Por isso, eu me interesso pelas teodiceias das catástrofes. Tanto das naturais, quanto das políticas. Estou muito interessado nos seus significados cósmicos. Ou seja: como o acidente capaz de produzir tanto sofrimento e compaixão, ocorre aqui e não ali. Se – como dizia o Frei Junipero no prodigioso livro de Thornton Wilder, A Ponte de São Luís Rei – existem leis em algum lugar, deve haver leis em todos os lugares, cabendo aos observadores descobri-las. O problema é que, quando fazemos um mapa moral da vida coletiva, o que encontramos é uma balbúrdia.

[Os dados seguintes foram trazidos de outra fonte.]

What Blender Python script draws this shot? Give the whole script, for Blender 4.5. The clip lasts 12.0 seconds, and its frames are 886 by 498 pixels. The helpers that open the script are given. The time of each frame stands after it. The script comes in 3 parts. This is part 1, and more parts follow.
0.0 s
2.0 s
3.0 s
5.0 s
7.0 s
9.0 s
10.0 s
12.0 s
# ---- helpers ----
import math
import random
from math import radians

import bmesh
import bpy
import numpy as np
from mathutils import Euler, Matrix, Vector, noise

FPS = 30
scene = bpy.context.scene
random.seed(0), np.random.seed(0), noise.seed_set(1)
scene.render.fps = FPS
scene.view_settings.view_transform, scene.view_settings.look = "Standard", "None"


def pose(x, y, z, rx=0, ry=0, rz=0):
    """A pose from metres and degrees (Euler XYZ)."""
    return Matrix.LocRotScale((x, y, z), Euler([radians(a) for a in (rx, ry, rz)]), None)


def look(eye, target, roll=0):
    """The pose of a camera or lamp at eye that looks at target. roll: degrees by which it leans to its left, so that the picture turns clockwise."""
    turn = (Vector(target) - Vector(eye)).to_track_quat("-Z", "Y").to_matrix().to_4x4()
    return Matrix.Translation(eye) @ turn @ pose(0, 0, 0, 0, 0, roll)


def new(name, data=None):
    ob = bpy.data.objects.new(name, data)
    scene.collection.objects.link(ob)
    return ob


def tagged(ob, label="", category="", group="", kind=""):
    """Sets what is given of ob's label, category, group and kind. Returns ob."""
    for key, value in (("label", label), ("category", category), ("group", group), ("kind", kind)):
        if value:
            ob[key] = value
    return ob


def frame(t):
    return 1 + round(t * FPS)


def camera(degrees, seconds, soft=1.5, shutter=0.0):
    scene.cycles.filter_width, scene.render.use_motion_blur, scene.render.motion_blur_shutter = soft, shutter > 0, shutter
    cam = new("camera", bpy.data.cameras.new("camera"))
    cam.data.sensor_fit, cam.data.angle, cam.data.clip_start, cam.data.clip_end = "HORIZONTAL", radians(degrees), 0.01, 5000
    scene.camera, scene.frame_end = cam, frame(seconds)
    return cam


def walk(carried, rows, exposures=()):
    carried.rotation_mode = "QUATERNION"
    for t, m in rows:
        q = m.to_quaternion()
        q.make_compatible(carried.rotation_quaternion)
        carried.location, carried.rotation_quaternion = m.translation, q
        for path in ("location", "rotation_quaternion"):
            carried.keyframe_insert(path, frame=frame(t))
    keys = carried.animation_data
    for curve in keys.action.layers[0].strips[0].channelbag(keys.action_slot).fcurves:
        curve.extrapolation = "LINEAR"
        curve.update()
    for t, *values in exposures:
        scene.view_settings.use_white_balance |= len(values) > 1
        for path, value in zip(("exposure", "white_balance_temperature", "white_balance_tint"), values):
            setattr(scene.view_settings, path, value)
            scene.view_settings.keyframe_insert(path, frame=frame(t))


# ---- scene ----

Os bons e fracos sofrem tanto quanto os canalhas e fortes, como faz prova a nossa história política, toda ela marcada por reviravoltas que não conduzem a mudanças, mas repetem velhas jornadas. Em geral, digo logo, os flagelos subtraem a nossa onipotência tecnocientífica e nos nivelam às humanidades ditas primitivas, atrasadas ou arcaicas. Elas colocam numa nova perspectiva coisas que julgávamos definitivamente resolvidas; ou que estavam ocultas pela nossa mendacidade político-eleitoreira.
É assim que quero falar dos flagelos. Não desejo examinar o seu sentido técnico ou político (a ele fortemente ligado) que é sempre prático, mecânico e reativo: as casas desabaram porque foram construídas numa encosta errada por meio de uma licença fornecida pelo populismo irresponsável dos políticos que “servem ao povo” e assim ficam imensamente ricos; a revolta foi desencadeada pelos oprimidos que demandam liberdade. Mas quero vê-los no seu sentido moral ou cósmico. Aqui, cabe perguntar como as populações atingidas explicam o flagelo? Por que esta encosta e não aquela? Por que a minha casa e não a do outro? Só entendendo essas razões, podemos fazê-las cobrar reparos, liquidando o populismo.
Além disso, é preciso saber mais sobre as diferenças entre os flagelos. Uma peste tem um peso diverso de uma tempestade. Ela chega sorrateiramente, como a epidemia de virar rinoceronte do formidável Ionesco. Um sujeito se transforma em rinoceronte aqui, outro ali, ninguém dá muita bola e logo nos deparamos assustados com uma multidão de rinocerontes e descobrimos algo duro e protuberante na nossa própria testa…
Terremotos e tsunamis, como os deslizamentos, não se anunciam. Por isso, denunciam a temeridade de viver de um certo modo num dado local. Eles mostram o horror de uma falha humana porque, afinal, o mundo é, de cabo a rabo, humano. Por isso, demandam uma busca de responsabilidade moral e de pró-ação, coisas que não temos a coragem de fazer no Brasil. De fato, atingindo indivíduos de modo paulatino, as epidemias são rarefeitas, enquanto um deslizamento (ou terremoto) tem a propriedade de simplesmente acabar com o chão – onde se vive e na qual a própria ideia de equilíbrio, de centro e de base a vida se estrutura pois, nesses eventos, milhares são fulminados de uma só vez. Daí a sua tragédia. No plano social, somente os golpes de estado e as revoluções se comparam com esses grandes desastres naturais. Esse “natural” que se confunde com um Deus que pune seus filhos desgarrados e assim deixa escapar administradores públicos (chamados erroneamente de “políticos”) e especuladores (chamados enganosamente de “empresários”) canalhas e irresponsáveis. A atribuição de uma imputabilidade divina recalca a causa imediata (o descaso dos gerentes públicos), do mesmo modo que ela bloqueia a ação preventiva porque, afinal de contas, tudo foi uma obra do acaso que não é responsabilidade de ninguém.
Deixamos de ordenar o mundo humanamente, não quando abrimos mão do que não podemos controlar, mas quando deixamos de lado o que é nossa obrigação prevenir. Um deslizamento não tem motivo ou intenção, mas sem intenção e motivo – ou seja, sem pôr as cousas numa ordem, situando o que é mais ou menos importante e valorizado – nós não poderíamos viver coletiva e humanamente, pois nada faria sentido. Dos baralhos aos eventos de nossas vidas. O problema é que, no curso de uma vida, há muitos embaralhamentos. Vivemos embaralhados nos baralhos e não é fácil separar as cartas e armar novos jogos. Coisa que, como dizem os flagelos, o Brasil precisa realizar com urgência.